In practice since $F=GG^T$ is a low rank matrix so we don't need to explicitly form it, torchzero implements a more efficient way to calculate $F^{-1}\nabla f(x)$ and thus doesn't use $N^2$ memory.
Since natural gradient requires training on samples, we can't really visualize it on a 2D function. Instead here is a basic training example.
We pass loss=losses
to opt.step
, and it takes care of calculating a batch of gradients. The gradients are calculated in batched mode.
X = torch.randn(64, 20)
y = torch.randn(64, 10)
model = nn.Sequential(nn.Linear(20, 64), nn.ELU(), nn.Linear(64, 10))
opt = tz.Modular(
model.parameters(),
tz.m.NaturalGradient(),
tz.m.LR(3e-2)
)
for i in range(100):
y_hat = model(X) # (64, 10)
losses = (y_hat - y).pow(2).mean(0) # (10, )
opt.step(loss=losses)
if i % 10 == 0:
print(f'{losses.mean() = }')
losses.mean() = tensor(1.1702, grad_fn=<MeanBackward0>) losses.mean() = tensor(0.8838, grad_fn=<MeanBackward0>) losses.mean() = tensor(0.6578, grad_fn=<MeanBackward0>) losses.mean() = tensor(0.4738, grad_fn=<MeanBackward0>) losses.mean() = tensor(0.3156, grad_fn=<MeanBackward0>) losses.mean() = tensor(0.2008, grad_fn=<MeanBackward0>) losses.mean() = tensor(0.1394, grad_fn=<MeanBackward0>) losses.mean() = tensor(0.0933, grad_fn=<MeanBackward0>) losses.mean() = tensor(0.0734, grad_fn=<MeanBackward0>) losses.mean() = tensor(0.0644, grad_fn=<MeanBackward0>)
3.19 Combinations¶
If one desires, one can create an abomination by chaining various optimizers together, although the practicality of such approach remains questionable.

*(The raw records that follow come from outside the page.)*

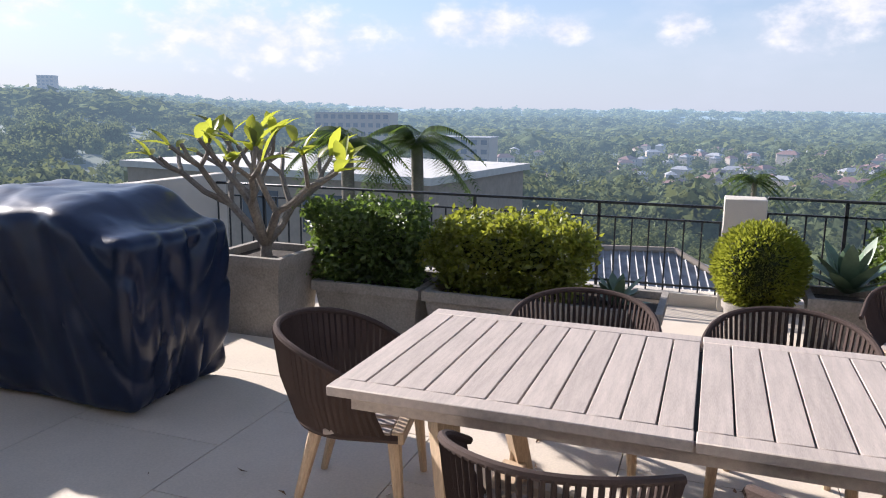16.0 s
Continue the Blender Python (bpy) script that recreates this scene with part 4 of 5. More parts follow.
cushion(-0.30, 5.0, 0.62, 0.44, 0.34, 0.15, 10, -20, LINEN_DARK, "small dark checked cushion", 0.018)


def drape(name, label, cx, cy, hx, hy, seed, mat):
    """A crumpled cloth on the sofa seat that hangs over its west and north edges."""
    th = thing(name, (cx, cy, 0.51), label, "blanket", "sofa throws")
    bm = bmesh.new()
    bmesh.ops.create_grid(bm, x_segments=64, y_segments=48, size=1.0)
    for v in bm.verts:
        x, y = v.co.x, v.co.y
        px, py = cx + hx * x, cy + hy * y
        px += 0.05 * noise.noise(Vector((x * 2.5, y * 2.5, seed)))
        py += 0.05 * noise.noise(Vector((x * 2.5, y * 2.5, seed + 7)))
        west, north = max(0.0, -2.275 - px), max(0.0, py - 6.575)
        rumple = 0.05 * abs(noise.noise(Vector((x * 4 + y, y * 5, seed)))) + 0.02 * noise.noise(Vector((x * 11, y * 9 + x * 4, seed)))
        v.co = Vector((max(px, -2.285 - rumple * 0.6), min(py, 6.585 + rumple * 0.6), 0.528 + rumple - 0.95 * (west + north)))
    bmesh.ops.solidify(bm, geom=bm.faces[:], thickness=0.01)
    part("cloth", bm, mat, th)


drape("throw_blanket", "pale rumpled linen throw hanging over the sofa edge", -2.05, 6.40, 0.36, 0.30, 2.0, LINEN_PALE)
drape("throw_blanket", "crumpled mocha throw blanket on the sofa", -1.50, 6.34, 0.34, 0.36, 5.0, THROW)

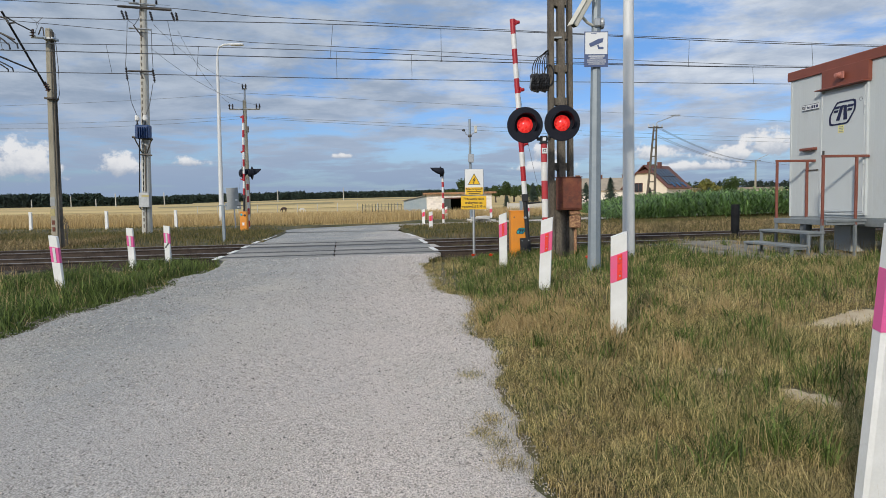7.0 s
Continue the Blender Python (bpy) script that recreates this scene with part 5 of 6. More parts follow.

func = FunctionDescent('ill4')
optimizer = tz.Modular(
func.parameters(),
tz.m.experimental.FFTProjection(
[tz.m.MARSCorrection(), tz.m.Adan(0.7), tz.m.SOAP(0.3), tz.m.NAG(-0.9), tz.m.LR(2e-1)]
)
)
func.run(optimizer, max_steps=500)
func.plot(log_contour=True)
finished in 1.6s., reached loss = 1.14e-08
<Axes: >
3.20 What should I use?¶
I can suggest a very strong baseline:
opt = tz.Modular(
model.parameters(),
tz.m.SOAP(),
tz.m.ClipNormByEMA(max_ema_growth=1.2),
tz.m.RelativeWeightDecay(1e-2),
tz.m.LR(lr).
)
Muon can also have very good performance on some models, and it is much cheaper to compute than SOAP.
Another strong baseline is PSGD Kron, although it has not yet been implemented in torchzero.